## Goal of the exercise
Skip the pictures and extract all of the lines exactly as written.

## Data shown
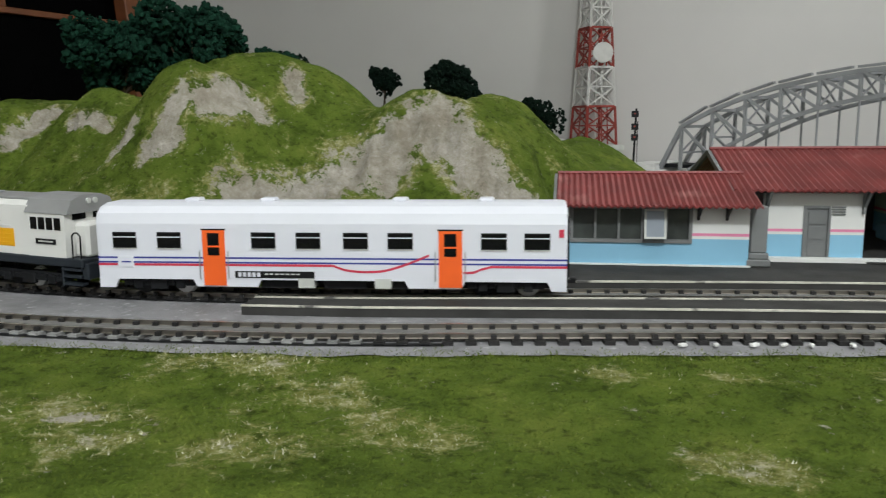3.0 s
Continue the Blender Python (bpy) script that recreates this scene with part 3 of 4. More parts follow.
corner = W_0 + W_DIR * L_WIN
WM = frame_of(W_0, W_DIR, W_OUT)
SILL, HEAD = -0.033, 1.35
bm = bmesh.new()
box(bm, 0.93, L_WIN + 0.12, 0, 0.12, FLOOR_Z, CEIL_Z)
box(bm, -1.60, 0.93, 0, 0.12, FLOOR_Z, SILL)
box(bm, -1.60, 0.93, 0, 0.12, HEAD, CEIL_Z)
box(bm, -4.2, -1.60, 0, 0.12, FLOOR_Z, CEIL_Z)
wall_w = obj("wall_west", bm, M_WALLPAINT)
wall_w.matrix_world = WM
tagged(wall_w, "plain white plaster wall with a large dark window", "wall", kind="structure")
bm = boxm(-0.12, 4.6, 0, 0.12, FLOOR_Z, CEIL_Z)
wall_n = obj("wall_north", bm, M_WALLPAINT)
wall_n.matrix_world = frame_of(corner, E_BACK, N_BACK)
tagged(wall_n, "plain off-white plaster wall behind the layout", "wall", kind="structure")
far_s = W_0 - W_DIR * 4.2
bm = boxm(-0.12, 5.2, 0, 0.12, FLOOR_Z, CEIL_Z)
o = obj("wall_south", bm, M_WALLPAINT)
o.matrix_world = frame_of(far_s, E_BACK, -N_BACK)
tagged(o, "plain white plaster wall", "wall", kind="structure")
bm = boxm(-5.5, 5.5, 0, 0.12, FLOOR_Z, CEIL_Z)
o = obj("wall_east", bm, M_WALLPAINT)
o.matrix_world = frame_of(corner + E_BACK * 4.2, W_DIR, -W_OUT)
tagged(o, "plain white plaster wall", "wall", kind="structure")
tagged(obj("floor", boxm(-5, 5, -5, 5.5, FLOOR_Z - 0.1, FLOOR_Z), M_FLOOR), "dark room floor", "floor", kind="structure")
tagged(obj("ceiling", boxm(-5, 5, -5, 5.5, CEIL_Z, CEIL_Z + 0.1), M_WALLPAINT), "white room ceiling", "ceiling", kind="structure")

win = tagged(new("window_1"), "reddish brown wooden window with black night panes", "window", kind="structure")
win.matrix_world = WM


def wpart(name, x0, x1, z0, z1, y0, y1, m, bevel=0.004, lean=0.0):
    """A piece of the window; a leaning one is out of plumb along the wall."""
    bm = boxm(x0, x1, y0, y1, z0, z1, bevel)
    for v in bm.verts:
        v.co.x -= lean * (v.co.z - 0.1)
    return part(name, bm, m, win)


LEAN = 0.077
wpart("window_post", -0.098, 0.012, SILL, HEAD, -0.035, 0.06, M_WOOD, lean=LEAN)
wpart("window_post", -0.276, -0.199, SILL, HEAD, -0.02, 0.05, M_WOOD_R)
wpart("window_post", 0.881, 1.002, SILL, HEAD, -0.035, 0.06, M_WOOD, lean=LEAN)
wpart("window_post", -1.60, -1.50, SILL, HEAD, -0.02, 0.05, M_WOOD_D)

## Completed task
3.0 s
Continue the Blender Python (bpy) script that recreates this scene with part 3 of 4. More parts follow.
corner = W_0 + W_DIR * L_WIN
WM = frame_of(W_0, W_DIR, W_OUT)
SILL, HEAD = -0.033, 1.35
bm = bmesh.new()
box(bm, 0.93, L_WIN + 0.12, 0, 0.12, FLOOR_Z, CEIL_Z)
box(bm, -1.60, 0.93, 0, 0.12, FLOOR_Z, SILL)
box(bm, -1.60, 0.93, 0, 0.12, HEAD, CEIL_Z)
box(bm, -4.2, -1.60, 0, 0.12, FLOOR_Z, CEIL_Z)
wall_w = obj("wall_west", bm, M_WALLPAINT)
wall_w.matrix_world = WM
tagged(wall_w, "plain white plaster wall with a large dark window", "wall", kind="structure")
bm = boxm(-0.12, 4.6, 0, 0.12, FLOOR_Z, CEIL_Z)
wall_n = obj("wall_north", bm, M_WALLPAINT)
wall_n.matrix_world = frame_of(corner, E_BACK, N_BACK)
tagged(wall_n, "plain off-white plaster wall behind the layout", "wall", kind="structure")
far_s = W_0 - W_DIR * 4.2
bm = boxm(-0.12, 5.2, 0, 0.12, FLOOR_Z, CEIL_Z)
o = obj("wall_south", bm, M_WALLPAINT)
o.matrix_world = frame_of(far_s, E_BACK, -N_BACK)
tagged(o, "plain white plaster wall", "wall", kind="structure")
bm = boxm(-5.5, 5.5, 0, 0.12, FLOOR_Z, CEIL_Z)
o = obj("wall_east", bm, M_WALLPAINT)
o.matrix_world = frame_of(corner + E_BACK * 4.2, W_DIR, -W_OUT)
tagged(o, "plain white plaster wall", "wall", kind="structure")
tagged(obj("floor", boxm(-5, 5, -5, 5.5, FLOOR_Z - 0.1, FLOOR_Z), M_FLOOR), "dark room floor", "floor", kind="structure")
tagged(obj("ceiling", boxm(-5, 5, -5, 5.5, CEIL_Z, CEIL_Z + 0.1), M_WALLPAINT), "white room ceiling", "ceiling", kind="structure")

win = tagged(new("window_1"), "reddish brown wooden window with black night panes", "window", kind="structure")
win.matrix_world = WM


def wpart(name, x0, x1, z0, z1, y0, y1, m, bevel=0.004, lean=0.0):
    """A piece of the window; a leaning one is out of plumb along the wall."""
    bm = boxm(x0, x1, y0, y1, z0, z1, bevel)
    for v in bm.verts:
        v.co.x -= lean * (v.co.z - 0.1)
    return part(name, bm, m, win)


LEAN = 0.077
wpart("window_post", -0.098, 0.012, SILL, HEAD, -0.035, 0.06, M_WOOD, lean=LEAN)
wpart("window_post", -0.276, -0.199, SILL, HEAD, -0.02, 0.05, M_WOOD_R)
wpart("window_post", 0.881, 1.002, SILL, HEAD, -0.035, 0.06, M_WOOD, lean=LEAN)
wpart("window_post", -1.60, -1.50, SILL, HEAD, -0.02, 0.05, M_WOOD_D)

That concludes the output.